È capitale che Gesù riveli falsa questa domanda: “Né lui né i suoi genitori hanno peccato”- parola quasi inascoltata, ahimè. E l’aver continuato a pensare che la sventura sia lo stigma di un peccato, continua ad essere causa di infiniti delitti nella storia. Dei poveri ancora oggi c’è chi urla che la loro miseria sia colpa loro, come se un’ignavia malvagia, innata eppur colpevole, facesse loro scegliere ostinatamente l’emarginazione, preferendo la sporcizia all’igiene, cibi scadenti a quelli buoni, la patria altrui alla propria.

Eppure nella Bibbia, oltre ai giusti sofferenti così autorevoli nel Salterio, c’è l’esempio luminoso di Giobbe, l’uomo che si è rifiutato, fino all’ultimo, di accettare dai teologi il dogma più ingiusto: che la sventura si spieghi col peccato. E il Signore Dio ha dato ragione a Giobbe. 

E Gesù conferma proprio questo, stroncando per sempre, riguardo a ogni sventura, questo pensiero. Come disse circa quei galilei uccisi da Pilato, o quelli di Gerusalemme, uccisi dal crollo della torre, che non erano più peccatori di tutti gli altri per aver subito tale sorte (cf. Lc 13,1-5). E così quest’uomo cieco dalla nascita.

Ma è sabato quel giorno: e appena Gesù apre gli occhi all’uomo nato cieco subito si accende un processo contro di lui, accusato di trasgredirlo. E il Vangelo ci ammonisce: quando non vogliamo vedere l’evidenza che ci ammutolirebbe, qui il miracolo fatto da Gesù, non ci resta che l’accusa ingiusta. Questa nostra assurdità così penosamente umana Gesù l’ha stigmatizzata altrove dicendo: “Voi filtrate moscerini e ingoiate cammelli” (Mt 23,24). 

Così, subito condussero dai farisei quell’uomo che era stato cieco come testimone del delitto di essersi lasciato guarire in giorno di sabato!
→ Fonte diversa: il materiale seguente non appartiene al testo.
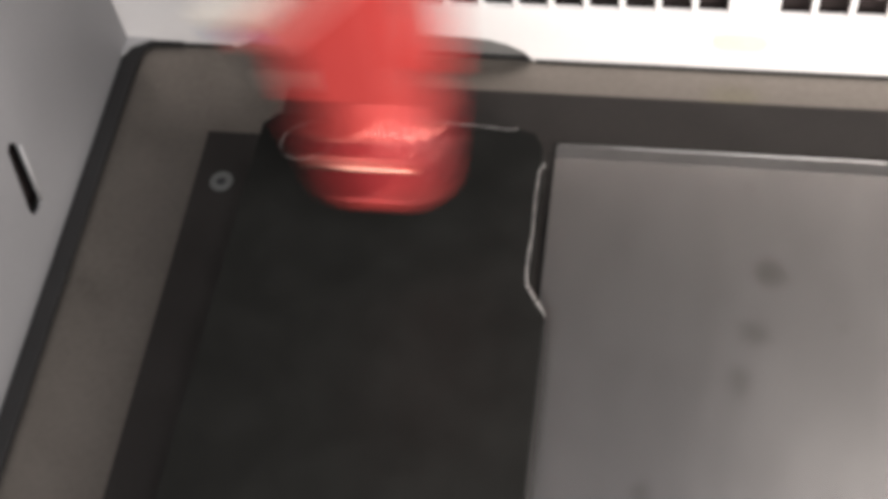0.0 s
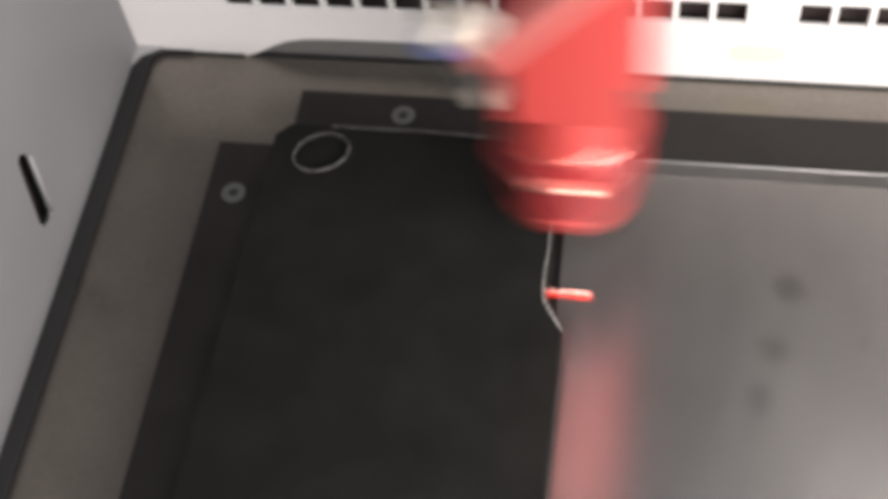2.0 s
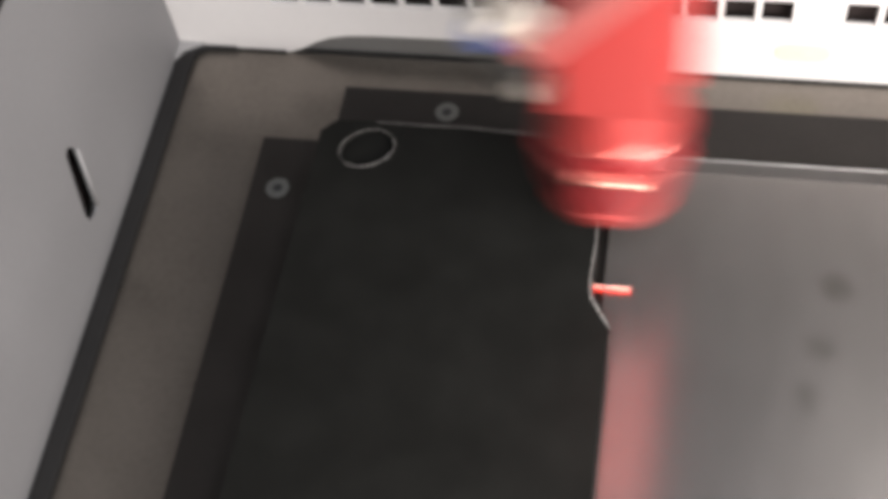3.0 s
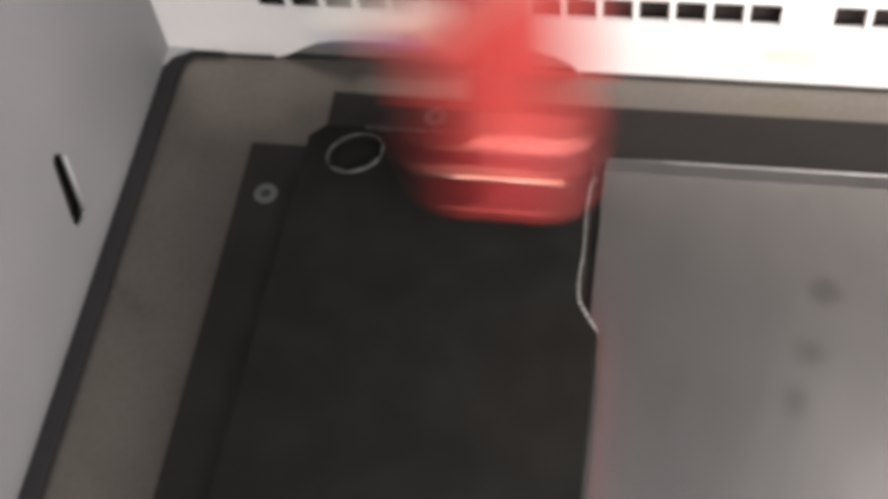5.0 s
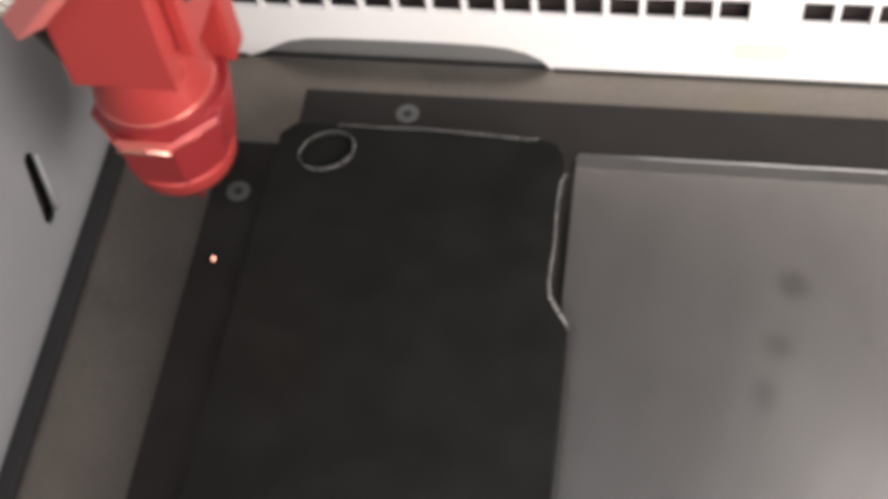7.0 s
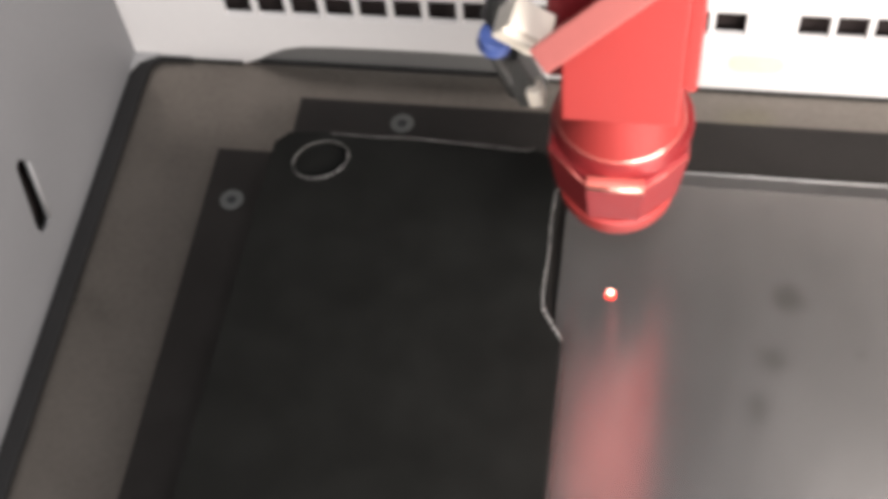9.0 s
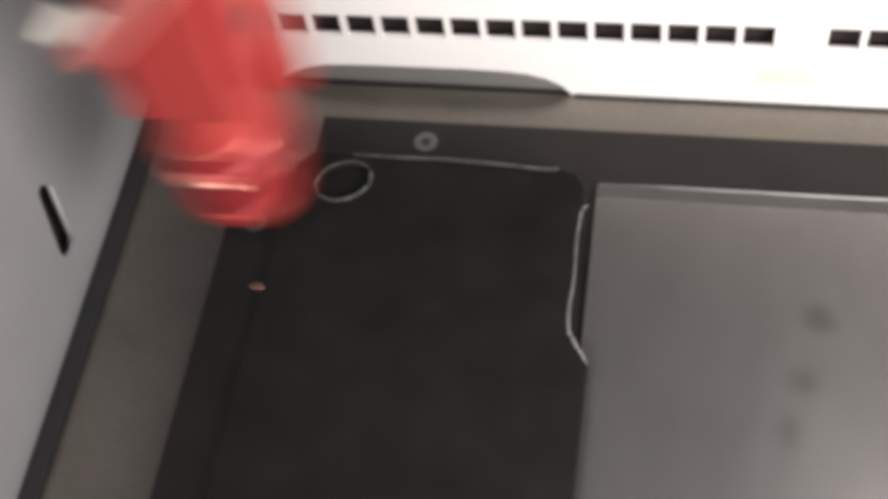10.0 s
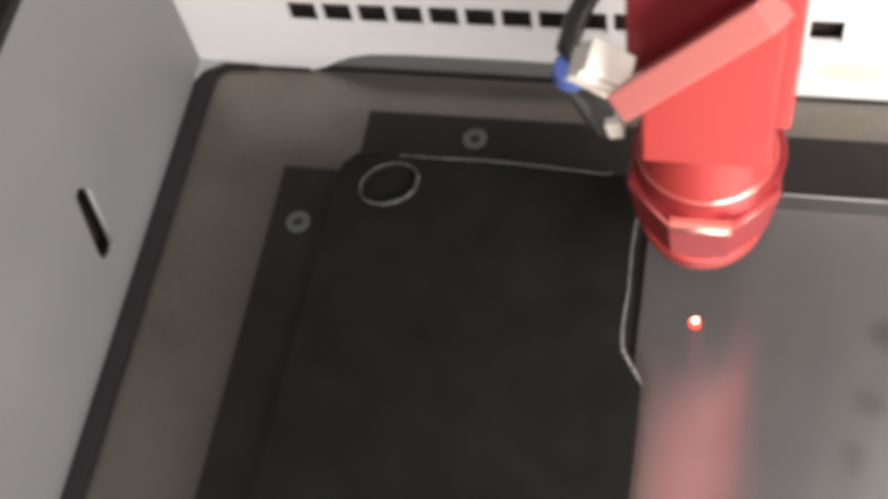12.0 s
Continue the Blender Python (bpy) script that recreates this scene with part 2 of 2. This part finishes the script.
vs = [shelf.verts.new(p) for p in ((WL, YB, 0.0485), (WR, YB, 0.0535), (WR, YB + 0.06, 0.0535), (WL, YB + 0.06, 0.0485))]
shelf.faces.new(vs)
ext = bmesh.ops.extrude_face_region(shelf, geom=shelf.faces[:])
bmesh.ops.translate(shelf, vec=(0, 0, 0.003), verts=[v for v in ext["geom"] if isinstance(v, bmesh.types.BMVert)])
thing("shelf_back", finish(shelf), WHITE, "white painted fold above the vents", "panel", "structure")
thing("wall_back_upper", box(WL, WR, YB + 0.06, YB + 0.064, PZ, TOP), WHITE, "white painted upper back panel", "panel", "structure")
thing("wall_right", box(WR, WR + 0.004, YF, YB + 0.064, PZ - 0.004, TOP), GREY_PANEL, "blue-grey painted side panel", "panel", "structure")
thing("wall_front", box(WL, WR, YF - 0.004, YF, PZ - 0.004, 0.10), GREY_PANEL, "blue-grey painted front panel", "panel", "structure")
thing("deck_left", box(WL - 0.30, WL - 0.011, YF - 0.05, YB + 0.12, TOP + 0.001, TOP + 0.005, 0.001), DECK, "grey painted top deck beside the tub", "deck", "structure")
thing("seal_left_top", box(WL - 0.011, WL + 0.0012, YF, YB + 0.06, TOP, TOP + 0.0062, 0.0018), RUBBER, "dark rubber seal on the panel's upper edge", "seal", "structure")
thing("seal_left", box(WL + 0.0005, WL + 0.0102, YF, YB - 0.022, PZ, PZ + 0.004, 0.0015), RUBBER, "dark rubber seal along the tub floor", "seal", "structure")
thing("seal_corner", plate([(WL + 0.0150, YB - 0.0008), (WL + 0.0040, YB - 0.0070), (WL + 0.0005, YB - 0.0140), (WL + 0.0005, YB - 0.0222), (WL + 0.0102, YB - 0.0222), (WL + 0.0104, YB - 0.0105), (WL + 0.0120, YB - 0.0060),
                            (WL + 0.0160, YB - 0.0030), (WL + 0.0330, YB - 0.0017), (WL + 0.0330, YB - 0.0008)], [], 0.0036,
                           Matrix.Translation((0, 0, PZ)), 0.0005), RUBBER, "dark rubber seal turning the tub's corner", "seal", "structure")
thing("corner_fillet", plate([(WL + 0.0002, YB - 0.0002), (WL + 0.0002, YB - 0.0138), (WL + 0.0038, YB - 0.0069), (WL + 0.0148, YB - 0.0006)], [], 0.0048,
                              Matrix.Translation((0, 0, PZ))), PALE_EDGE, "pale grey fillet in the tub's corner", "panel", "structure")
thing("seal_back", box(0.1462, WR, YB - 0.0011, YB - 0.0002, PZ, PZ + 0.0018), RUBBER, "thin dark joint under the back panel", "seal", "structure")
thing("seal_back_corner", box(WL + 0.0332, -0.022, YB - 0.0011, YB - 0.0002, PZ, PZ + 0.0018), RUBBER, "thin dark joint under the back panel", "seal", "structure")
thing("deck_right", box(WR + 0.004, WR + 0.25, YF - 0.05, YB + 0.12, TOP + 0.001, TOP + 0.005, 0.001), DECK, "grey painted top deck beside the tub", "deck", "structure")
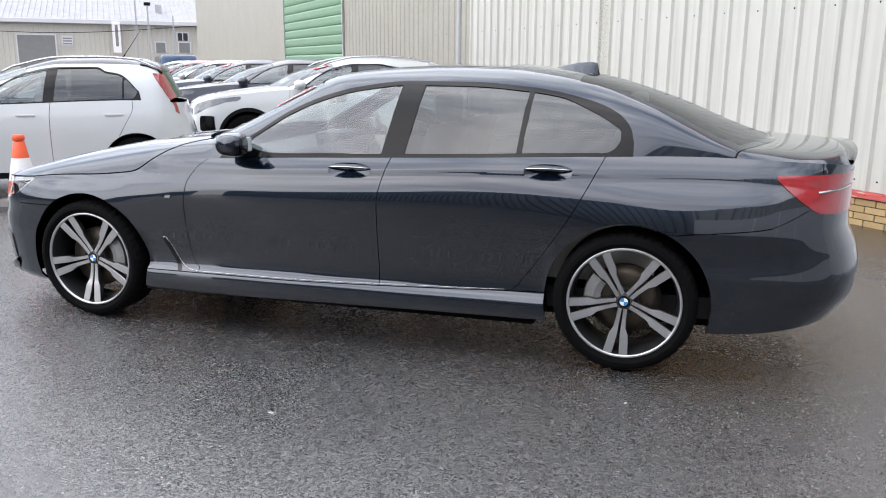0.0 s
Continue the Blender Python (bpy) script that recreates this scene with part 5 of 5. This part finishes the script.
    pan("front_door", body, [lambda x, y, z: z - low, lambda x, y, z: d1(x, z) - 0.003, lambda x, y, z: -d2(x, z) - 0.003], paint, both=True)
    pan("rear_door", body, [fb, lambda x, y, z: z - low, lambda x, y, z: d2(x, z) - 0.003, lambda x, y, z: -d3(x, z) - 0.003], paint, both=True)
    pan("lower_cladding", body, [fa, fb, lambda x, y, z: low - 0.002 - z], BLACK_PLASTIC)
    inner = body.shifted(-0.03)
    pan("inner_shell", inner, [out_of((0, R, R + 0.08)), out_of((wb, R, R + 0.08))], DARK_SHELL, 0)
    put("bonnet", Sheet.grid(hood_c, flip=True).joined(Sheet.grid(hood_c, flip=True).mirrored()).mesh("bonnet", paint), c)
    for a in (af, ar):
        pan("arch_trim", body.shifted(0.006), [out_of(a), lambda x, y, z: a[2] + (0.055 if low > 0.3 else 0.006) - np.hypot(x - a[0], z - a[1])], BLACK_PLASTIC if low > 0.3 else paint, 0.02, True)
        for sg in (-1, 1):
            b = bmesh.new()
            ring = []
            for k in range(25):
                t = -0.2 + (math.pi + 0.4) * k / 24
                ring.append([b.verts.new((a[0] + r * math.cos(t), sg * yy, a[1] + r * math.sin(t))) for r, yy in ((a[2] + 0.004, half - 0.05), (a[2] + 0.01, 0.5), (0.1, 0.49))])
            for k in range(24):
                for j in range(2):
                    b.faces.new((ring[k][j], ring[k + 1][j], ring[k + 1][j + 1], ring[k][j + 1]))
            part("arch_liner", b, DARK_SHELL, c)
    # windows
    f_d = curve_fn([x_scr + 0.40, x_scr + 0.72, x_scr + 1.02, 1.75, 2.2, glass_end - 0.42, glass_end - 0.22, glass_end + 0.01], [belt[0], belt[0] + 0.22, roof - 0.16, roof - 0.105, roof - 0.10, roof - 0.13, roof - 0.18, belt[1] + 0.06])
    if blunt:
        f_d = curve_fn([x_scr + 0.40, x_scr + 0.72, x_scr + 1.02, 1.75, 2.1, glass_end - 0.30, glass_end - 0.04, glass_end + 0.02], [belt[0], belt[0] + 0.22, roof - 0.16, roof - 0.105, roof - 0.105, roof - 0.135, roof - 0.19, belt[1] + 0.10])
    dlo = lambda x, y, z: np.minimum(np.minimum(f_d(x) - z, np.abs(y) - half * 0.52), np.minimum(x - x_scr - 0.40, glass_end - x))
    pane = lambda x, y, z: np.minimum(dlo(x, y, z) - 0.02, z - tz(x) - 0.015)
    bp = lambda x, y, z: 0.055 - np.abs(x - 1.66 - 0.14 * (z - 1.1))
    dp = lambda x, y, z: 0.014 - np.abs(x - wb + 0.12 - 0.1 * (z - 1.1))

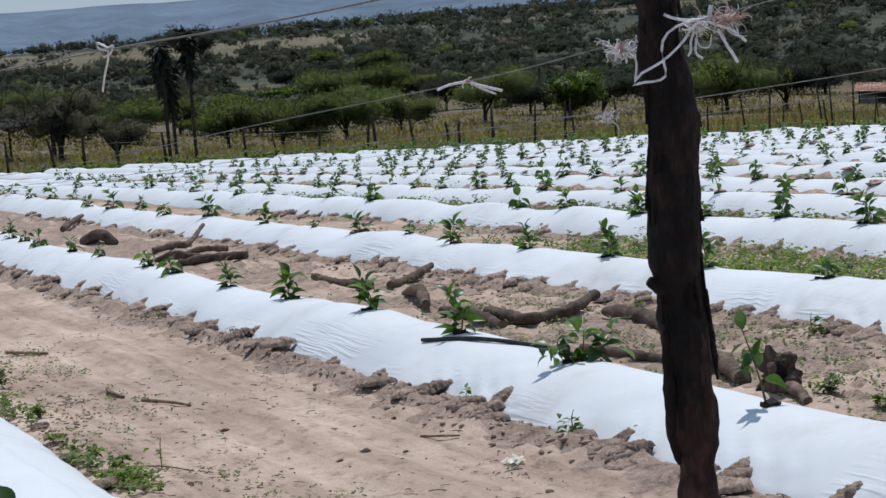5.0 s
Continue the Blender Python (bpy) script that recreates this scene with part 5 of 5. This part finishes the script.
def tree(az, r, height, width, leafmat, label, seed, bare=0.05, sprays=3600):
    x, y, z = place(az, r)
    rnd = random.Random(seed)
    plant = base("tree", pose(x, y, z), label, "tree")
    trunk = [tube(spline([(0, 0, -0.3), (rnd.uniform(-0.2, 0.2), 0, height * 0.25), (rnd.uniform(-0.3, 0.3), rnd.uniform(-0.2, 0.2), height * 0.6)], 10), np.linspace(0.16, 0.07, 10) * height / 4.5, 8, True, 0.15, seed)]
    for i in range(6):
        a = rnd.uniform(0, 2 * math.pi)
        e = (math.cos(a) * width * 0.33, math.sin(a) * width * 0.33, height * rnd.uniform(0.6, 0.85))
        trunk.append(tube(spline([(0, 0, height * rnd.uniform(0.08, 0.35)), (e[0] * 0.5, e[1] * 0.5, height * 0.48), e], 8), np.linspace(0.08, 0.025, 8) * height / 4.5, 6, True, 0.1, seed + i))
    V, F = join(trunk)
    part("trunk", make_mesh("trunk", V, F, STAKE), plant, "slender dark forked trunk")
    flat = height * (1 - bare) / width * 1.05
    A = crown_clump(int(sprays * 1.25), width / 2, 0.019 * width * (3600 / sprays) ** 0.4, seed, flat, 0.8)
    lob = np.random.RandomState(seed).normal(0, 0.42, (7, 3)) * (1, 1, 0.45) * (width / 2, width / 2, width / 2 * flat)
    V, F = join([A] + [(W + c, G) for c in lob for W, G in [bush_core(width * 0.165, flat, seed, 1)]])
    near_lobe = np.argmin(((V[:, None] - lob[None]) ** 2).sum(-1), 1)
    N = (V - lob[near_lobe]) / (1, 1, flat * flat) * 0.7 + V / (1, 1, flat * flat) * 0.3
    V = V + (0, 0, height * (bare + (1 - bare) * 0.5))
    part("crown", soft_normals(make_mesh("crown", V, F, leafmat), N), plant)
    return plant


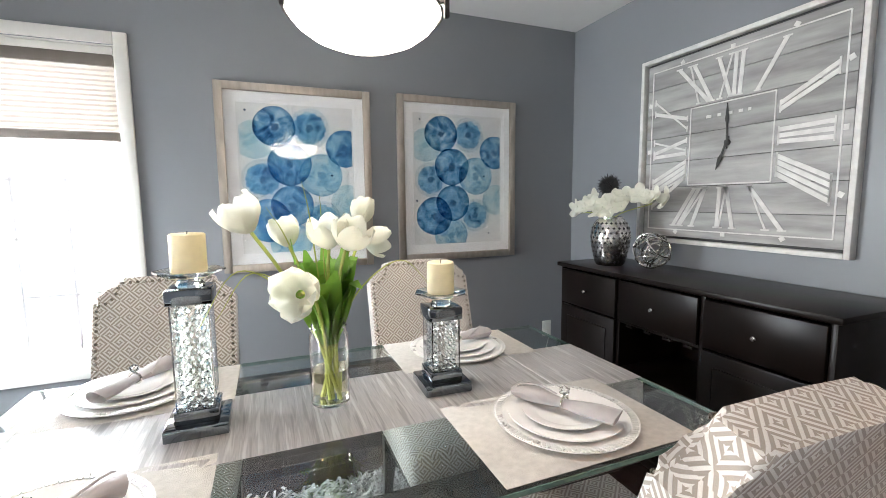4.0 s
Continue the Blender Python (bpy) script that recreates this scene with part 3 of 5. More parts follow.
def dining_chair():
    """Faces +y; the origin is on the floor under the seat."""
    c = thing("dining_chair", "cream Greek-key upholstered dining chair with pewter nailheads", "chair", "chairs round the table")
    hw, zs = 0.220, 0.497
    seat = BM()
    box(seat, -0.236, -0.175, zs - 0.135, 0.236, 0.285, zs - 0.004, 0.030, 3)
    bmesh.ops.subdivide_edges(seat, edges=[e for e in seat.edges if e.calc_length() > 0.25], cuts=5, use_grid_fill=True)
    for v in seat.verts:
        if v.co.z > zs - 0.04:
            v.co.z += 0.022 * max(0, 1 - (v.co.x / 0.25) ** 2) * max(0, 1 - ((v.co.y - 0.02) / 0.29) ** 2)
        if v.co.z < zs - 0.09:
            v.co.x *= 0.975
    box_uv(seat)
    part("seat", seat, FABRIC, c)
    # back: shouldered outline, leaning
    L = 0.672
    half = [(hw - 0.004, 0.0), (hw, 0.10), (hw, L - 0.085)]
    for k in range(7):
        a = radians(-90 - 90 * k / 6 * 0.9)
        half.append((hw + 0.012 + 0.062 * math.cos(a) - 0.012, L - 0.018 + 0.062 * math.sin(a)))
    half.append((hw - 0.070, L - 0.004))
    half.append((hw - 0.090, L))
    outline = half + [(0.0, L + 0.004)] + [(-x, z) for x, z in half[::-1]]
    back = BM()
    prism(back, outline, -0.036, 0.038, 0.019, 4)
    lean = radians(17.5)
    mb = Matrix.Translation((0, -0.168, zs - 0.125)) @ Matrix.Rotation(lean, 4, "X")
    box_uv(back)
    bmesh.ops.transform(back, matrix=mb, verts=back.verts)
    part("backrest", back, FABRIC, c)
    nails = BM()
    path = [Vector((x * 0.945, 0.0405, z)) for x, z in half[1:]]
    pts = []
    def along(p, step=0.022):
        out, carry = [], 0.0
        for a, b in zip(p, p[1:]):
            ln = (b - a).length
            s = carry
            while s < ln:
                out.append(a + (b - a) * (s / ln))
                s += step
            carry = s - ln
        return out
    inner = [Vector((math.copysign(abs(q.x), q.x), q.y, q.z - (0.012 if q.z > L - 0.1 else 0))) for q in path if q.z > 0.16 or True]
    for q in along(inner):
        if q.z > 0.15:
            for sx in (1, -1):
                pos = mb @ Vector((sx * q.x, q.y, q.z))
                stud(nails, pos, mb.to_3x3() @ Vector((0, 1, 0)))
    k = -0.13
    while k < 0.135:
        stud(nails, mb @ Vector((k, 0.0405, L - 0.016)), mb.to_3x3() @ Vector((0, 1, 0)))
        k += 0.022
    for k in range(20):
        x = -0.21 + 0.42 * k / 19
        stud(nails, (x, 0.2845, zs - 0.118), (0, 1, 0))
    for k in range(22):
        y = -0.14 + 0.40 * k / 21
        for sx in (1, -1):
            stud(nails, (sx * 0.2305, y, zs - 0.118), (sx, 0, 0))
    part("nailhead_trim", nails, NAIL, c, "row of pewter nailheads", kind="stuff")
    for sx in (1, -1):
        for front in (1, 0):
            lg = BM()
            top, bot = 0.024, 0.017
            zt = zs - 0.132
            if front:
                rows = [(sx * 0.205, 0.245, zt, top), (sx * 0.208, 0.250, 0.0, bot)]
            else:
                rows = [(sx * 0.195, -0.150, zt, top), (sx * 0.195, -0.158, 0.22, 0.021), (sx * 0.197, -0.190, 0.08, 0.018), (sx * 0.199, -0.222, 0.0, bot)]
            rings = [[lg.verts.new((x + i * r, y + j * r, z)) for i, j in ((-1, -1), (1, -1), (1, 1), (-1, 1))] for x, y, z, r in rows]
            for a, b in zip(rings, rings[1:]):
                for i in range(4):
                    lg.faces.new((a[i], a[(i + 1) % 4], b[(i + 1) % 4], b[i]))
            lg.faces.new(rings[0])
            lg.faces.new(rings[-1][::-1])
            bmesh.ops.bevel(lg, geom=lg.edges[:], offset=0.003, segments=1, affect="EDGES")
            part("leg", lg, BLACKWOOD, c, "black-stained tapered wooden leg")
    return c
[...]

E verrà apostrofato “nato tutto nei peccati” lui che aveva il solo torto di essere stato guarito. 

E di Gesù, che guarendo il cieco ha appena mostrato un potere che non è di questo mondo, c’è chi dice: “Quest’uomo non viene da Dio perché non osserva il sabato”.

Tutto ciò, lo sappiamo, è stato scritto per noi (1 Cor 10,11), perché riconoscendoci ciechi, non accusiamo ingiustamente chi ci contraddice.